Common commission calculation mistakes
Confusing total commission with net take-home: commission is subject to income tax at the marginal rate, national insurance or social security contributions, and potentially pension deductions. The gross commission figure the calculator produces is significantly larger than the net amount that arrives in your bank account. Estimate your take-home at approximately 55-65% of gross commission in most developed markets, depending on your total income and contribution rates.
Misunderstanding the commission base: some plans pay on total contract value (TCV) at signing; others pay on monthly or annual recurring revenue as it is recognised; others pay on cash collected. For a $120,000 three-year contract, a TCV plan pays commission on $120K at signing. A recognised revenue plan pays commission on $40K per year. These produce dramatically different earnings timing for the same deal. Understanding which base applies is critical for personal financial planning, deal prioritisation, and negotiating the most favourable OTE structure when joining a new company.
Worked example: comparing two commission scenarios
Scenario A -- standard month: Revenue $42,000 against $45,000 quota. Attainment = 93.3%. Commission at 5% flat = $2,100. Annual projection at this rate = $25,200 vs OTE of $27,000 (6 x quota x 5%). Scenario B -- strong month: Revenue $55,000 against $45,000 quota. First $45,000 at 5% = $2,250. Above-quota $10,000 at 8% accelerator = $800. Total commission = $3,050. Annual projection = $36,600 -- 36% above OTE due to accelerator leverage.
The comparison illustrates the power of the accelerator tier. Scenario B generates $950 more commission on $13,000 more revenue -- an effective incremental rate of 7.3%. The accelerator makes every dollar of above-quota revenue worth 60% more commission than the same dollar earned below quota. This is the design intention: to make quota attainment a significant step-change in earnings, not a smooth linear progression. Reps who internalise this dynamic close deals more aggressively in the final days of each month when they are already above quota, maximising both personal earnings and company revenue recognition.
How to get more value from commission analysis
Track your commission earnings, quota attainment and average deal size month by month throughout the year. The pattern reveals whether your earnings trajectory is consistent with OTE expectations, whether you typically run behind quota in early months and push hard in the final week, and whether your commission acceleration is compounding as the year progresses. Reps who understand their commission curve in advance can plan prospecting, nurturing and closing activity to maximise the probability of finishing each period above quota.
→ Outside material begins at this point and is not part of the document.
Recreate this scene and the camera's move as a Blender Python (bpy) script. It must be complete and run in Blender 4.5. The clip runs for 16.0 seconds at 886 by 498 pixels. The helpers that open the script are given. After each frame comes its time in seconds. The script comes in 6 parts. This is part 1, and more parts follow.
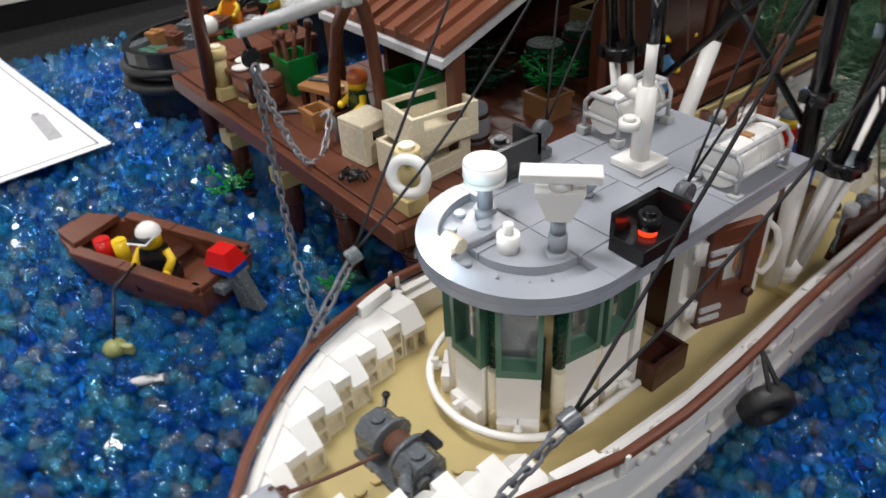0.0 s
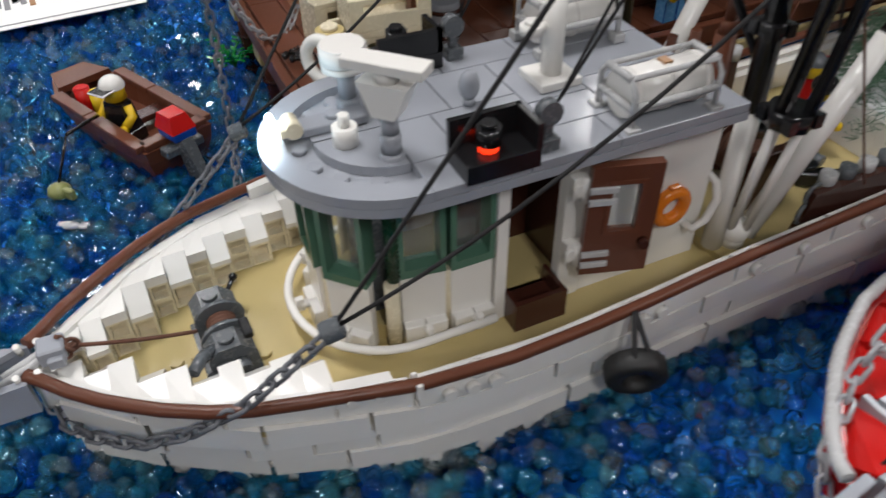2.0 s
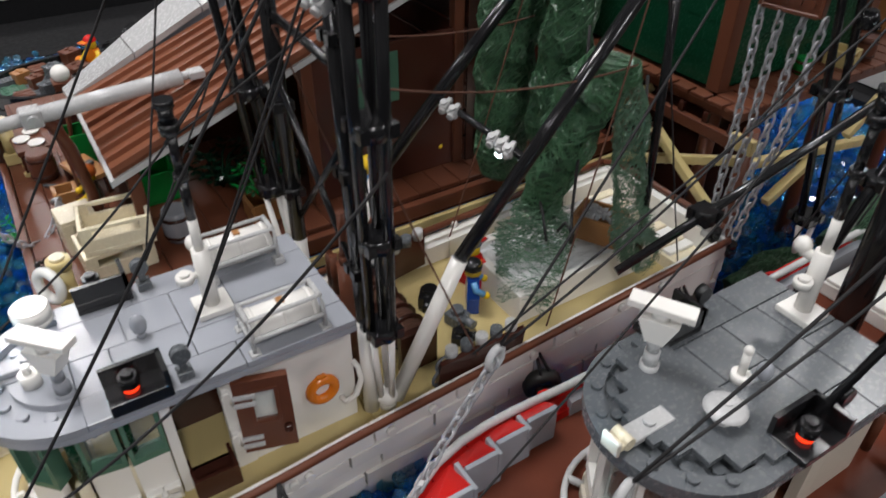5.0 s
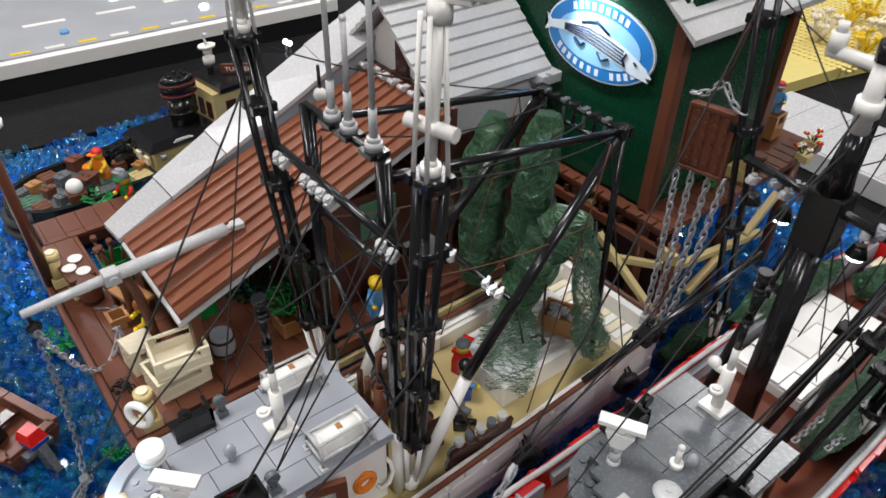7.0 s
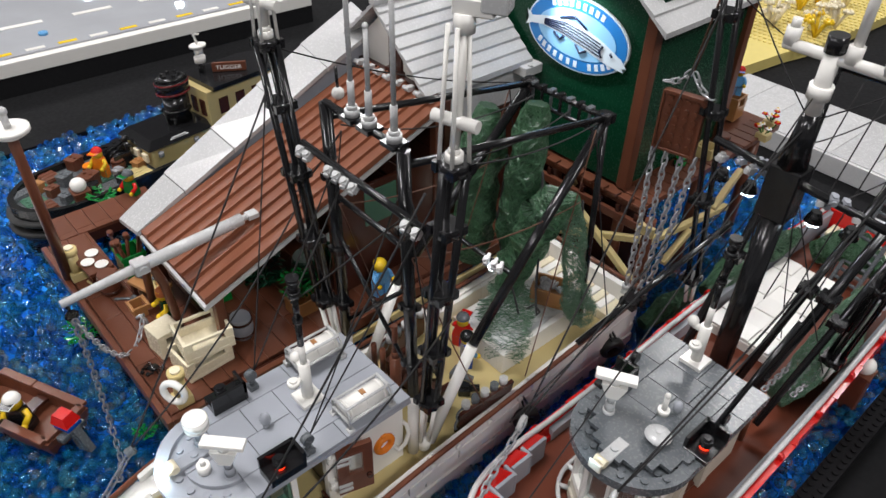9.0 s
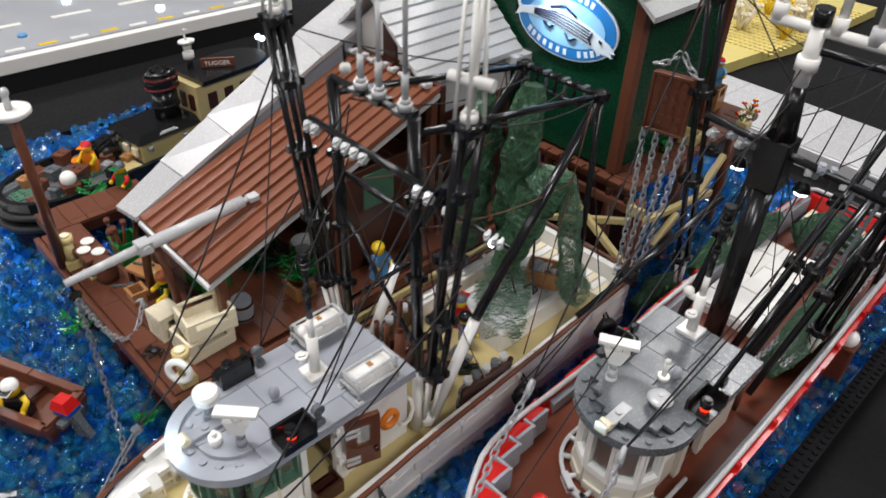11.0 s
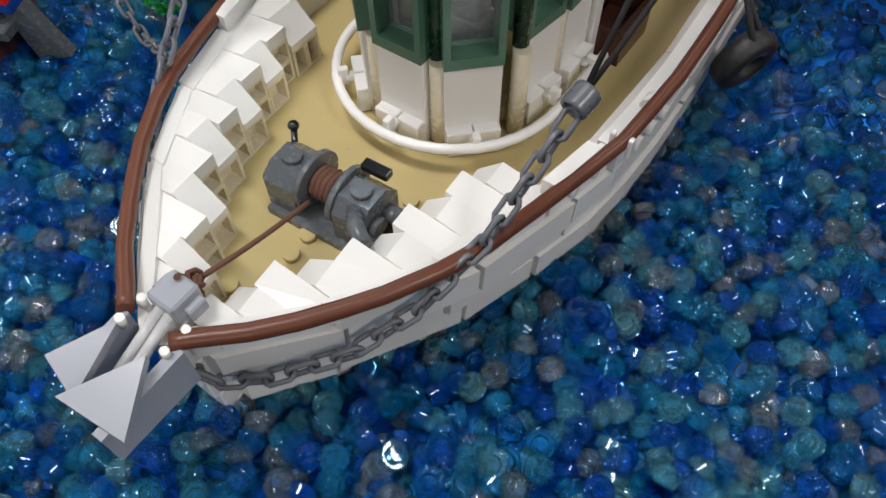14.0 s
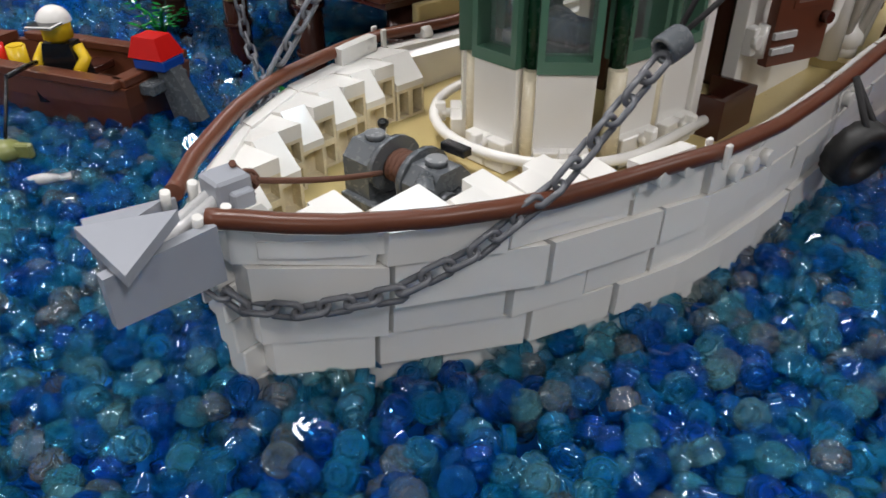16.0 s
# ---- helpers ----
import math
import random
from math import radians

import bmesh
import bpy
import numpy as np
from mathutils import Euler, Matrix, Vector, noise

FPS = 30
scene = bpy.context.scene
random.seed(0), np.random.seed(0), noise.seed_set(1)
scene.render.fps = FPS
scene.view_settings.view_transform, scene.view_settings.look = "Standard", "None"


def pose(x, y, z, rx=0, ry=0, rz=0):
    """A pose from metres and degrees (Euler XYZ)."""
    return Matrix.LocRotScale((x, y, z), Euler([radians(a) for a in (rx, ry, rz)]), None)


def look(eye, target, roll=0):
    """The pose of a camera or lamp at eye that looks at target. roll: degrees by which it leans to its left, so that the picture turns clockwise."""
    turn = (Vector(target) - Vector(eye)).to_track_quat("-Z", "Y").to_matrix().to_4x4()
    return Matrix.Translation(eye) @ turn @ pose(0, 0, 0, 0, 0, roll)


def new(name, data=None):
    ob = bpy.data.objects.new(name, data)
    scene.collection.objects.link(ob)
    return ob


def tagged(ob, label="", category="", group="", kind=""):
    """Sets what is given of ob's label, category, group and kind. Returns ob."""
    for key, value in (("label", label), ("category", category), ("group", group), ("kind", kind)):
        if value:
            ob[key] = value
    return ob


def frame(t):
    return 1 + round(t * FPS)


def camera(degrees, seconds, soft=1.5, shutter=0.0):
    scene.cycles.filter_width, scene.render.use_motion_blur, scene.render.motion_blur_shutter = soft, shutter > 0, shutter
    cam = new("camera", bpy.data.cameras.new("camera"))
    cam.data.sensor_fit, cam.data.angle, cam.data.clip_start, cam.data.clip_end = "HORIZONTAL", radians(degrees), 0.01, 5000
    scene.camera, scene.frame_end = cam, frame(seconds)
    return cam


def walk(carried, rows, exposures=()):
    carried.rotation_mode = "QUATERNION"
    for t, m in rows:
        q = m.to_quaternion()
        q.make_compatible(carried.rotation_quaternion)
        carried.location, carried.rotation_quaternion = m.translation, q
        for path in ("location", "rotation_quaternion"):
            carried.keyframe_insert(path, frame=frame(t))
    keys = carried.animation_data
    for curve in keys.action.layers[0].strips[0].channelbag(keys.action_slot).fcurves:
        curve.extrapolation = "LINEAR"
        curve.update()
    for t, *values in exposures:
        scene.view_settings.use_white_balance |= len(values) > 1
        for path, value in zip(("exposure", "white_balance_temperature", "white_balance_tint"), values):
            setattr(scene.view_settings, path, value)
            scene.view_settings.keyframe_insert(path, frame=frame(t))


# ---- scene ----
cam = camera(62.9, 16.0, shutter=0.5)
PATH = [
    (0, (0.1531, -0.0233, 0.2479), (-0.1413, 0.1973, -0.0113), -3.33),
    (0.5, (0.1519, 0.0129, 0.2224), (-0.1580, 0.2030, -0.0427), -1.08),
    (1, (0.1518, 0.0287, 0.2099), (-0.1606, 0.1876, -0.0724), -3.38),
    (1.5, (0.1729, 0.0427, 0.2144), (-0.1369, 0.1914, -0.0762), -1.01),
    (2, (0.1940, 0.0637, 0.2281), (-0.1172, 0.2001, -0.0670), -1.19),
    (2.5, (0.2103, 0.0875, 0.2455), (-0.0996, 0.2265, -0.0496), -0.39),
    (3, (0.2192, 0.1041, 0.2619), (-0.0949, 0.2485, -0.0262), -0.68),
    (3.5, (0.2323, 0.1205, 0.2818), (-0.0828, 0.2777, 0.0015), -0.58),
    (4, (0.2479, 0.1185, 0.3007), (-0.0684, 0.2911, 0.0312), 0.40),
    (4.5, (0.2672, 0.1311, 0.3080), (-0.0414, 0.3158, 0.0375), -0.02),
    (5, (0.2681, 0.1468, 0.3280), (-0.0365, 0.3388, 0.0581), 0.23),
    (5.2, (0.2669, 0.1503, 0.3362), (-0.0386, 0.3444, 0.0688), -0.42),
    (7.3, (0.2786, 0.0794, 0.4712), (0.0042, 0.3102, 0.1993), 2.36),
    (7.5, (0.2800, 0.0759, 0.4786), (0.0078, 0.3086, 0.2061), 2.62),
    (8, (0.2728, 0.0642, 0.4815), (0.0023, 0.2953, 0.2059), 1.80),
    (8.5, (0.2769, 0.0584, 0.4791), (0.0106, 0.2900, 0.1999), 1.45),
    (8.7, (0.2857, 0.0503, 0.4785), (0.0218, 0.2858, 0.2002), 1.63),
    (10.8, (0.2968, 0.0238, 0.4643), (0.0378, 0.2763, 0.1966), 1.50),
    (11, (0.2937, 0.0099, 0.4613), (0.0389, 0.2668, 0.1937), 2.48),
    (11.5, (0.2413, -0.0137, 0.4242), (0.0041, 0.2449, 0.1425), 4.01),
    (12, (0.1743, -0.0137, 0.3570), (-0.0307, 0.2240, 0.0346), 4.03),
    (12.5, (0.1398, -0.0026, 0.2863), (-0.0361, 0.2346, -0.0532), 2.93),
    (13, (0.1143, -0.0096, 0.2086), (-0.0405, 0.2141, -0.1498), 2.68),
    (13.5, (0.1049, -0.0175, 0.1932), (-0.0444, 0.1903, -0.1770), -0.08),
    (14, (0.1007, -0.0181, 0.1926), (-0.0482, 0.1870, -0.1793), -1.17),
    (14.5, (0.1050, -0.0162, 0.1791), (-0.0626, 0.2061, -0.1744), -0.50),
    (15, (0.1217, -0.0299, 0.1582), (-0.1169, 0.2309, -0.1203), 0.30),
    (15.5, (0.1337, -0.0413, 0.1351), (-0.1299, 0.2239, -0.1152), -0.41),
    (16, (0.1329, -0.0451, 0.1303), (-0.1396, 0.2135, -0.1173), -0.22),
]
walk(cam, [(t, look(eye, target, roll)) for t, eye, target, roll in PATH], exposures=((0.0, 0.0), (0.5, -0.12), (1.0, -0.28), (2.0, -0.32), (3.5, -0.22), (5.0, -0.08), (7.3, 0.05), (11.5, 0.05), (12.5, -0.08), (14.0, -0.2), (16.0, -0.08)))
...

For sales managers, commission analysis by rep, territory and product line reveals compensation efficiency -- the commission expense generated per dollar of revenue or gross profit. High commission cost per revenue dollar (high commission/revenue ratio) combined with below-quota attainment identifies reps who are earning high base relative to their variable contribution. The goal is a commission structure where the top 20-30% of reps earn significantly above OTE through accelerators, creating a powerful retention incentive for your best performers while maintaining total compensation expense within budget.